Source data ->

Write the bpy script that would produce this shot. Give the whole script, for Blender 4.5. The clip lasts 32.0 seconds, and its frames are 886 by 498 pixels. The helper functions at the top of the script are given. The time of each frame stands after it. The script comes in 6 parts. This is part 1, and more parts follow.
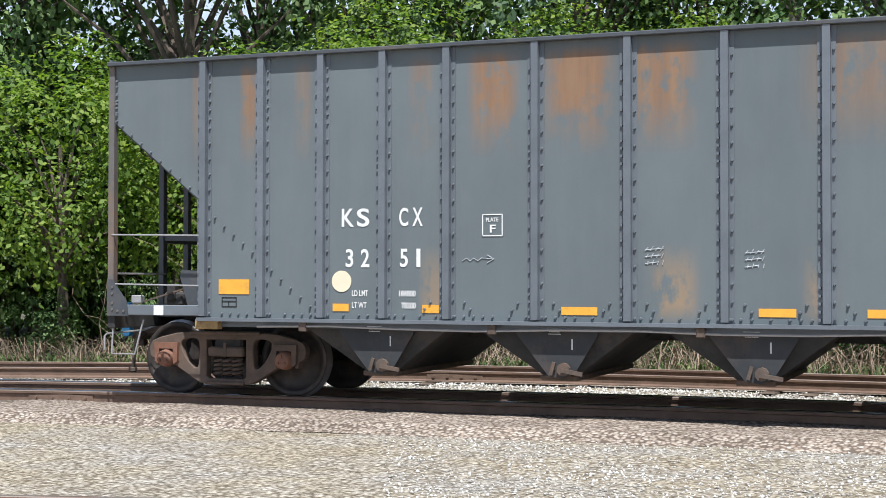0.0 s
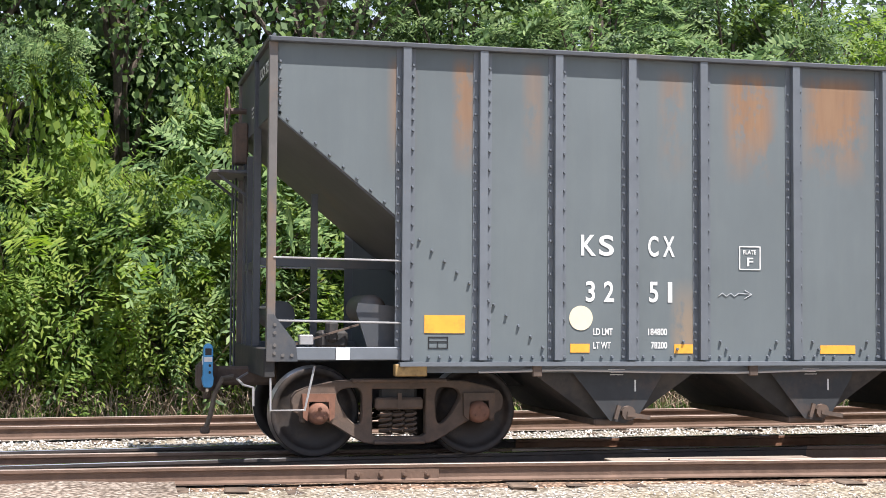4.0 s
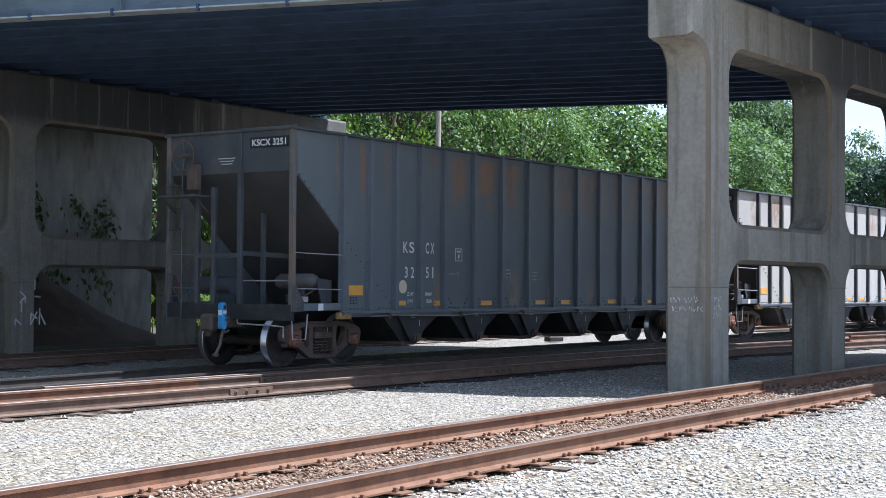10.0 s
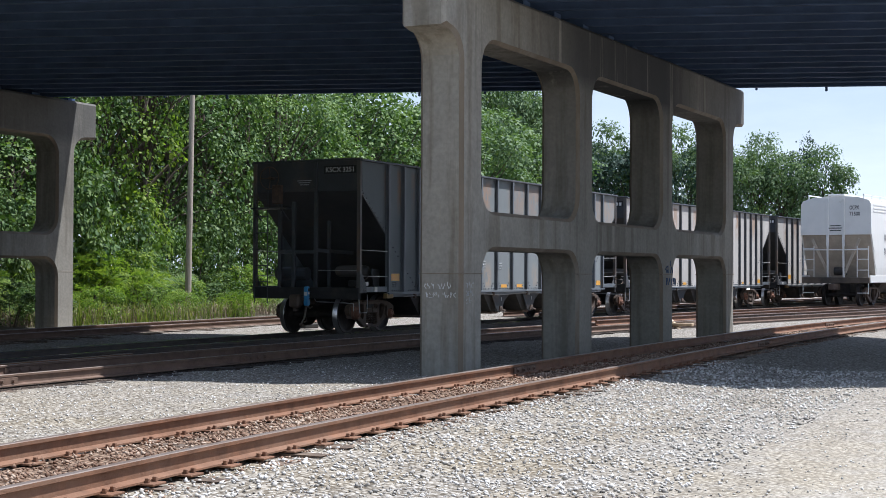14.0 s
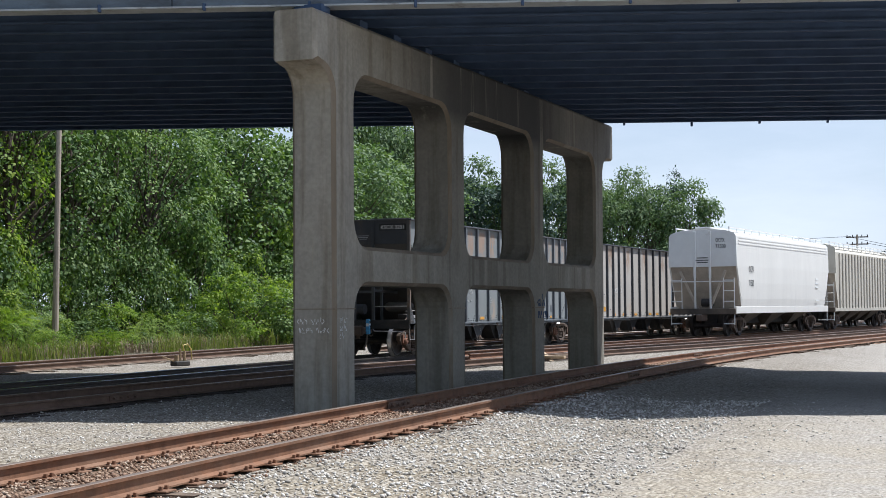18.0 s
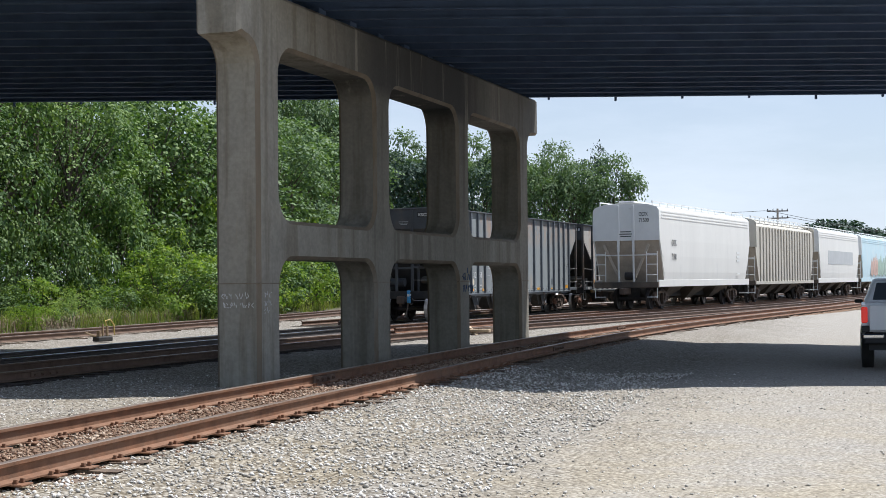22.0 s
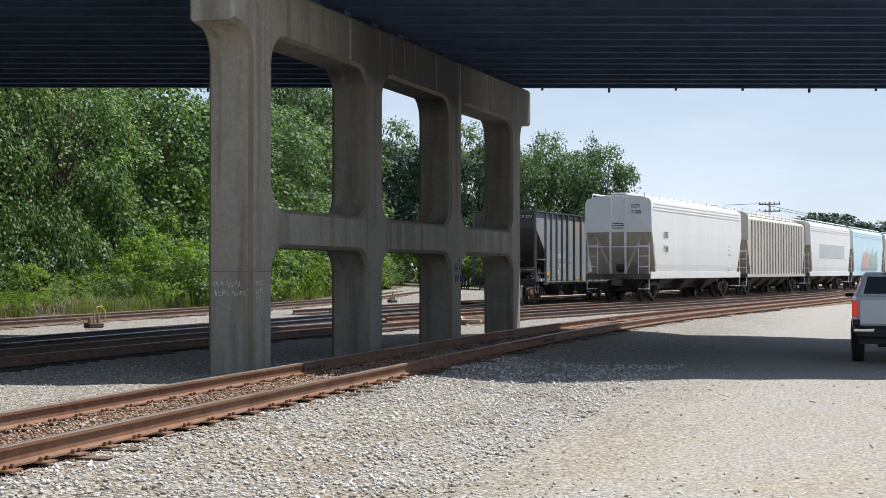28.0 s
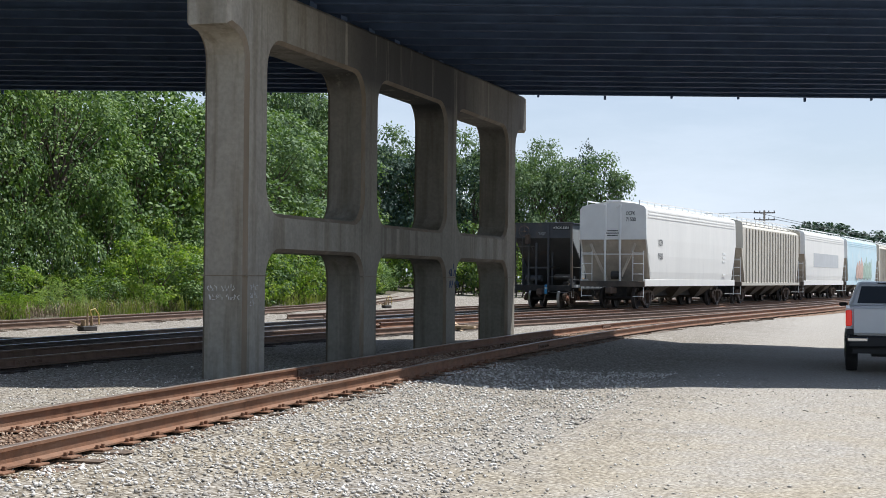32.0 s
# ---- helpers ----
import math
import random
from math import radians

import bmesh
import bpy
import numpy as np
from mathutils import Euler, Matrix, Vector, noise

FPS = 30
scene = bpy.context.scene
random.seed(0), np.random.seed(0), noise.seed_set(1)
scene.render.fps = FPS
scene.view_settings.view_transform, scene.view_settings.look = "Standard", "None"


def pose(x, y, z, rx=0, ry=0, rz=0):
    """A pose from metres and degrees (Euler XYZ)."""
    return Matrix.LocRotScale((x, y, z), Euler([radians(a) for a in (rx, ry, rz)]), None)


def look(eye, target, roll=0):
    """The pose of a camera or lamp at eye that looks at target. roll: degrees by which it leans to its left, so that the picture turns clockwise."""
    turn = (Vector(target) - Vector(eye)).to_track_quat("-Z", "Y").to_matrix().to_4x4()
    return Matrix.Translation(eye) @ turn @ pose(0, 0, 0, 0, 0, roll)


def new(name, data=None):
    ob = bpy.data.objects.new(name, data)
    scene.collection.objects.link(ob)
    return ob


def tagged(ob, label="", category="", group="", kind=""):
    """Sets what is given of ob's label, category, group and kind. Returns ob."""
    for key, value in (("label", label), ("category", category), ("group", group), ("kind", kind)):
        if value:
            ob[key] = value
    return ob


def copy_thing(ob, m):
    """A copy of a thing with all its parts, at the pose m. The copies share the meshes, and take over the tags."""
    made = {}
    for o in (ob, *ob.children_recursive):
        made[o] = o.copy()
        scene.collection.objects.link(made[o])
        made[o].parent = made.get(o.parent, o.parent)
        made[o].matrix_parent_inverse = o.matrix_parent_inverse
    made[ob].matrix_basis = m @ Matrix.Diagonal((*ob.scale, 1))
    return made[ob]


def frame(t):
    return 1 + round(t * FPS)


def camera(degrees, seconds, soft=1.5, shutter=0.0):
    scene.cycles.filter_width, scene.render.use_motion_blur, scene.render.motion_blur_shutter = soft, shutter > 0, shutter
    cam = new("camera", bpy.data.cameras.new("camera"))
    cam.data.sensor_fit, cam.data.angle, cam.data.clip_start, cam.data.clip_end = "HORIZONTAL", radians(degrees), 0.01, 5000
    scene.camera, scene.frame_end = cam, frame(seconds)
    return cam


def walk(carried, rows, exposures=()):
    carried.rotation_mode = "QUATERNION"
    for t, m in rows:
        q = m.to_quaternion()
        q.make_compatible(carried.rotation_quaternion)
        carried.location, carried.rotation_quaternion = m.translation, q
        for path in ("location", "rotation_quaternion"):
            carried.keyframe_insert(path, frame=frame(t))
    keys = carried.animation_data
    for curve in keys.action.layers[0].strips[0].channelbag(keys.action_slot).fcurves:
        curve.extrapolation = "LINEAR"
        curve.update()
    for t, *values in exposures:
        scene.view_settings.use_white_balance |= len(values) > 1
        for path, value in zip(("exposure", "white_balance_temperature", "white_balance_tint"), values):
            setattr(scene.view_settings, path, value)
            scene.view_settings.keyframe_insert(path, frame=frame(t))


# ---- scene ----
FOV = 33.79
EYE = (0.0, 0.0, 1.675)
EXPOSURE = [(0.0, 0.42, 5850, 11), (1.0, 0.66, 6000, 13), (2.0, 0.74, 6200, 16), (6.0, 0.90, 6000, 15), (7.0, 0.84, 5750, 13), (9.0, 0.88, 5350, 12), (11.0, 0.86, 5400, 12), (13.0, 0.54, 5600, 13), (16.0, 0.27, 5850, 12), (32.0, 0.18, 6000, 11)]  # seconds, stops, kelvin, tint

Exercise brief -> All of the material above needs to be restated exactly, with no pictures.

Finished exercise ->
Write the bpy script that would produce this shot. Give the whole script, for Blender 4.5. The clip lasts 32.0 seconds, and its frames are 886 by 498 pixels. The helper functions at the top of the script are given. The time of each frame stands after it. The script comes in 6 parts. This is part 1, and more parts follow.
0.0 s
4.0 s
10.0 s
14.0 s
18.0 s
22.0 s
28.0 s
32.0 s
# ---- helpers ----
import math
import random
from math import radians

import bmesh
import bpy
import numpy as np
from mathutils import Euler, Matrix, Vector, noise

FPS = 30
scene = bpy.context.scene
random.seed(0), np.random.seed(0), noise.seed_set(1)
scene.render.fps = FPS
scene.view_settings.view_transform, scene.view_settings.look = "Standard", "None"


def pose(x, y, z, rx=0, ry=0, rz=0):
    """A pose from metres and degrees (Euler XYZ)."""
    return Matrix.LocRotScale((x, y, z), Euler([radians(a) for a in (rx, ry, rz)]), None)


def look(eye, target, roll=0):
    """The pose of a camera or lamp at eye that looks at target. roll: degrees by which it leans to its left, so that the picture turns clockwise."""
    turn = (Vector(target) - Vector(eye)).to_track_quat("-Z", "Y").to_matrix().to_4x4()
    return Matrix.Translation(eye) @ turn @ pose(0, 0, 0, 0, 0, roll)


def new(name, data=None):
    ob = bpy.data.objects.new(name, data)
    scene.collection.objects.link(ob)
    return ob


def tagged(ob, label="", category="", group="", kind=""):
    """Sets what is given of ob's label, category, group and kind. Returns ob."""
    for key, value in (("label", label), ("category", category), ("group", group), ("kind", kind)):
        if value:
            ob[key] = value
    return ob


def copy_thing(ob, m):
    """A copy of a thing with all its parts, at the pose m. The copies share the meshes, and take over the tags."""
    made = {}
    for o in (ob, *ob.children_recursive):
        made[o] = o.copy()
        scene.collection.objects.link(made[o])
        made[o].parent = made.get(o.parent, o.parent)
        made[o].matrix_parent_inverse = o.matrix_parent_inverse
    made[ob].matrix_basis = m @ Matrix.Diagonal((*ob.scale, 1))
    return made[ob]


def frame(t):
    return 1 + round(t * FPS)


def camera(degrees, seconds, soft=1.5, shutter=0.0):
    scene.cycles.filter_width, scene.render.use_motion_blur, scene.render.motion_blur_shutter = soft, shutter > 0, shutter
    cam = new("camera", bpy.data.cameras.new("camera"))
    cam.data.sensor_fit, cam.data.angle, cam.data.clip_start, cam.data.clip_end = "HORIZONTAL", radians(degrees), 0.01, 5000
    scene.camera, scene.frame_end = cam, frame(seconds)
    return cam


def walk(carried, rows, exposures=()):
    carried.rotation_mode = "QUATERNION"
    for t, m in rows:
        q = m.to_quaternion()
        q.make_compatible(carried.rotation_quaternion)
        carried.location, carried.rotation_quaternion = m.translation, q
        for path in ("location", "rotation_quaternion"):
            carried.keyframe_insert(path, frame=frame(t))
    keys = carried.animation_data
    for curve in keys.action.layers[0].strips[0].channelbag(keys.action_slot).fcurves:
        curve.extrapolation = "LINEAR"
        curve.update()
    for t, *values in exposures:
        scene.view_settings.use_white_balance |= len(values) > 1
        for path, value in zip(("exposure", "white_balance_temperature", "white_balance_tint"), values):
            setattr(scene.view_settings, path, value)
            scene.view_settings.keyframe_insert(path, frame=frame(t))


# ---- scene ----
FOV = 33.79
EYE = (0.0, 0.0, 1.675)
EXPOSURE = [(0.0, 0.42, 5850, 11), (1.0, 0.66, 6000, 13), (2.0, 0.74, 6200, 16), (6.0, 0.90, 6000, 15), (7.0, 0.84, 5750, 13), (9.0, 0.88, 5350, 12), (11.0, 0.86, 5400, 12), (13.0, 0.54, 5600, 13), (16.0, 0.27, 5850, 12), (32.0, 0.18, 6000, 11)]  # seconds, stops, kelvin, tint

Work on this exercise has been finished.